• What the task asks:
List each line holding the string "noise".

━━ Collected data ━━

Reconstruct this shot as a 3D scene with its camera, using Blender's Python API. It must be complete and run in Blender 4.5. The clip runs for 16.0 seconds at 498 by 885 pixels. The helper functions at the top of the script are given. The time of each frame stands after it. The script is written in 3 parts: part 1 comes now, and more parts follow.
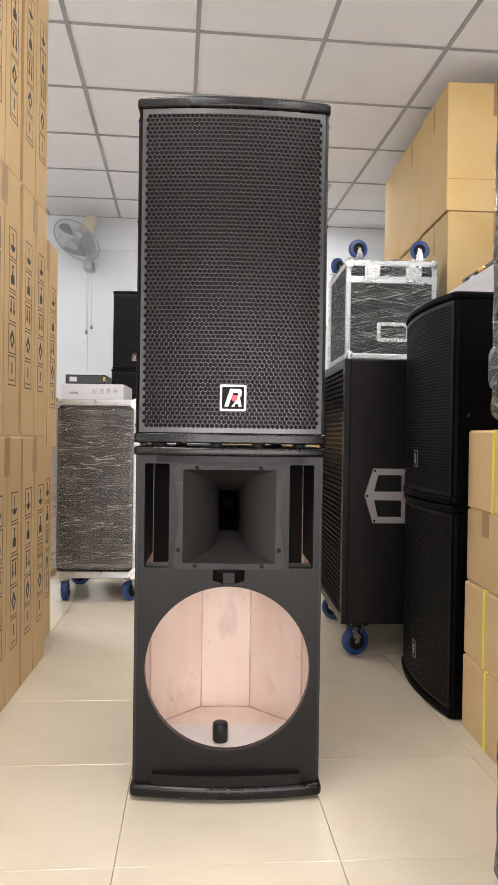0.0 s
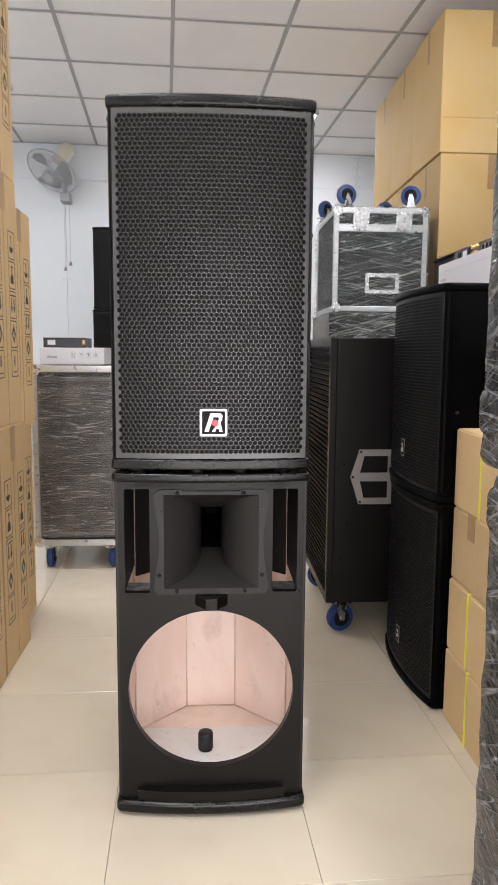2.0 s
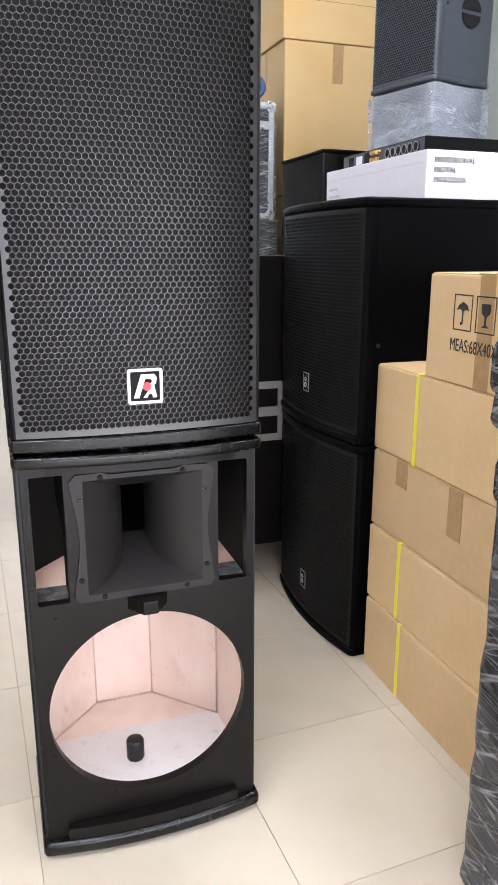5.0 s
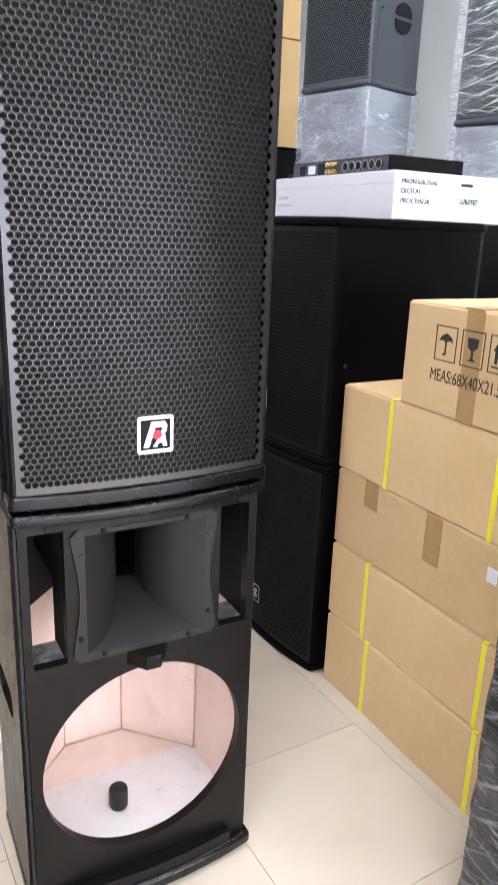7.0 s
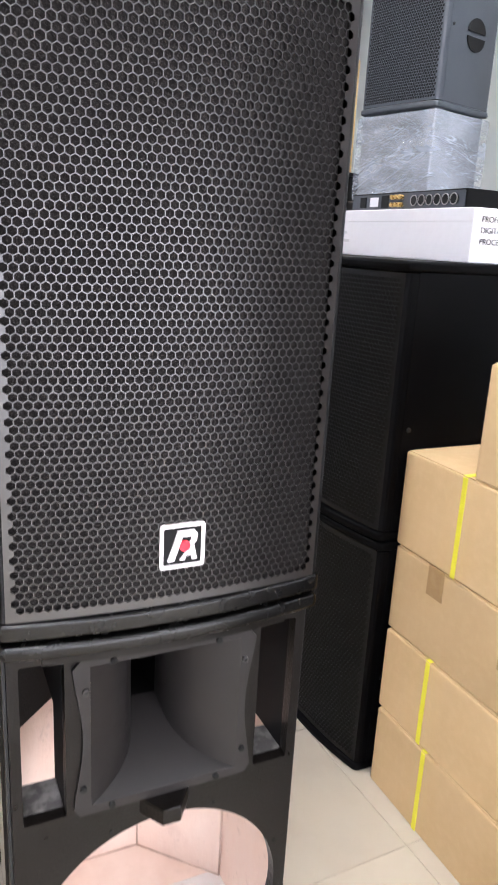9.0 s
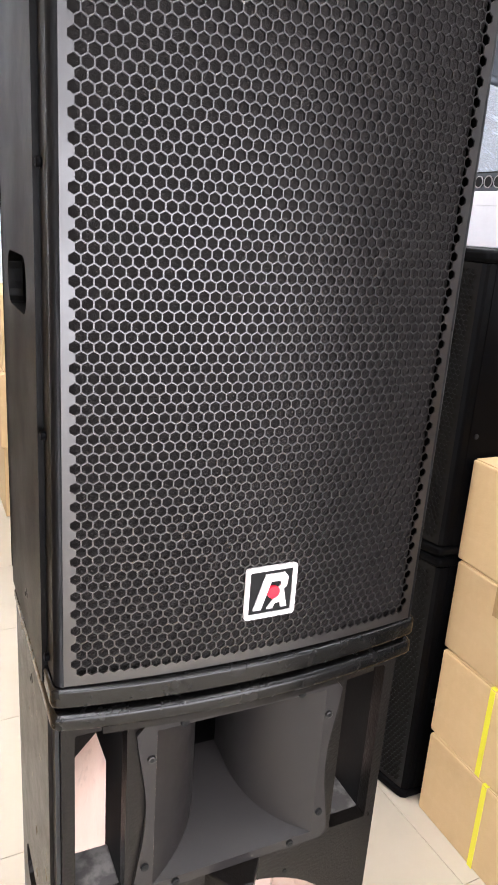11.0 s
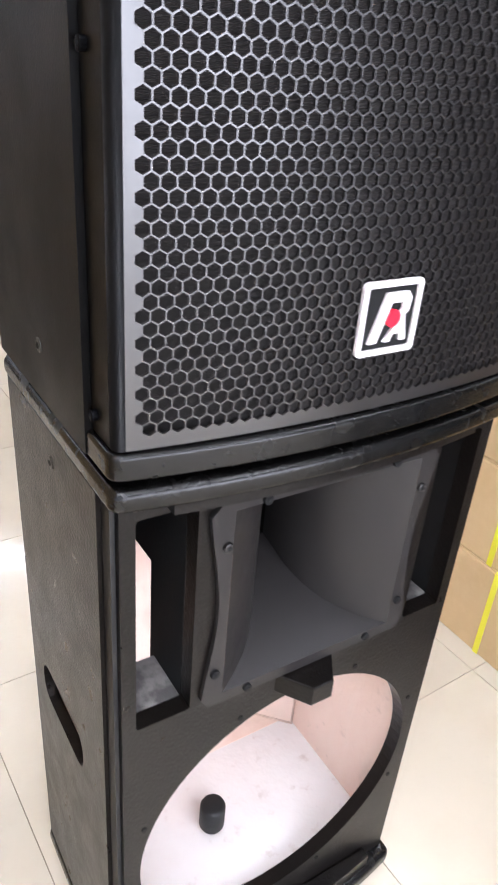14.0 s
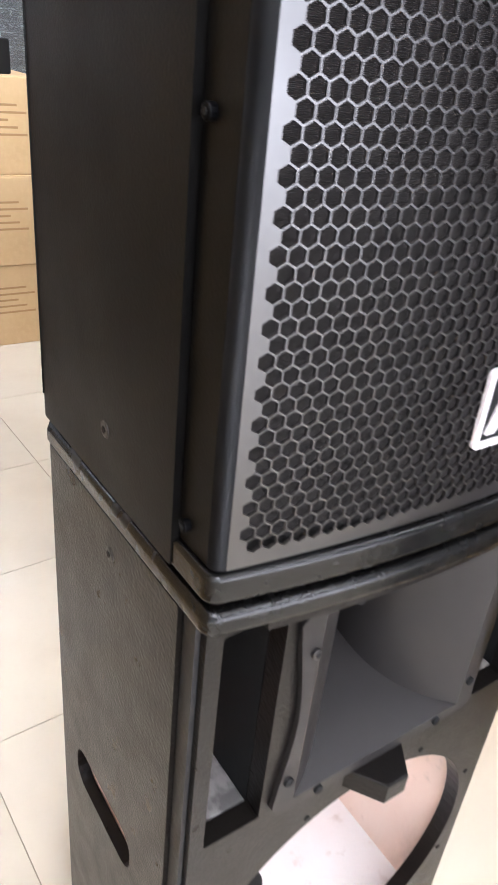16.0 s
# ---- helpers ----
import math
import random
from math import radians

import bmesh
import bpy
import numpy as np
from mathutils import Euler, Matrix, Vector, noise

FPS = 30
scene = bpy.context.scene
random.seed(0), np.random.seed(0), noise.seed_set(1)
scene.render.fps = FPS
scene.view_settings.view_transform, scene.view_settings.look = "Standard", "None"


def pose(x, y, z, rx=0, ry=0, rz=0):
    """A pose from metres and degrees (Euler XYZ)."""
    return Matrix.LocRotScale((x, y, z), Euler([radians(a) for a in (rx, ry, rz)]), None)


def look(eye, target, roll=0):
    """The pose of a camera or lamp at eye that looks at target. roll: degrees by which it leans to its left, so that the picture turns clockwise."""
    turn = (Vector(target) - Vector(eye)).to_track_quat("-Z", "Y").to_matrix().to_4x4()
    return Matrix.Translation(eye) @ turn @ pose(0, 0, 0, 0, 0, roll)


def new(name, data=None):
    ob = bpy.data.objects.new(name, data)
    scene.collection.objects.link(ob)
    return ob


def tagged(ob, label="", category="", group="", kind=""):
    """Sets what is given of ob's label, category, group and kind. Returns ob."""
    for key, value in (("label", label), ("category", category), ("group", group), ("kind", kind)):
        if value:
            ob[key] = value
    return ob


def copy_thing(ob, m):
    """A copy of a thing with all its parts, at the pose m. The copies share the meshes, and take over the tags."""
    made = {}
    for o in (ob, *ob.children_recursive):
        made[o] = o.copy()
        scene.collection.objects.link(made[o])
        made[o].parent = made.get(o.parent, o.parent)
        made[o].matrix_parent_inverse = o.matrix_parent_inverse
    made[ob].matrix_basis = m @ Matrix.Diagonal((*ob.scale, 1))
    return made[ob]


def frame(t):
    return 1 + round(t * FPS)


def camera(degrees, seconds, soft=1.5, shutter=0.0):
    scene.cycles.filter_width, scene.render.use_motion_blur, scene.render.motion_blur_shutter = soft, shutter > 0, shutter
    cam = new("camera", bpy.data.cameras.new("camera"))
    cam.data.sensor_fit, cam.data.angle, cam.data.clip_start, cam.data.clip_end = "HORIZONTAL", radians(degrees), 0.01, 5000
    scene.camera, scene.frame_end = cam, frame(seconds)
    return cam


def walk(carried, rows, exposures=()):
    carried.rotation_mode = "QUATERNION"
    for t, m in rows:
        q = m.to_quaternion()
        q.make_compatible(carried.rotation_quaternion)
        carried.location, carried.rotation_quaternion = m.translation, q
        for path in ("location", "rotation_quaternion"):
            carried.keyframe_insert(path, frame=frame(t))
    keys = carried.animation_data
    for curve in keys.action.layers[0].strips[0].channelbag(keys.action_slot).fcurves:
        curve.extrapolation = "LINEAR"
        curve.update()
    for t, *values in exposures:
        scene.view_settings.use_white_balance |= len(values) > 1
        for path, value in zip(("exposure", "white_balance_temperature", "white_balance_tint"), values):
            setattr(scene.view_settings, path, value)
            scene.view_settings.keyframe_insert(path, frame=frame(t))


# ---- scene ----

━━━

• Result of the task:
from mathutils import Euler, Matrix, Vector, noise
random.seed(0), np.random.seed(0), noise.seed_set(1)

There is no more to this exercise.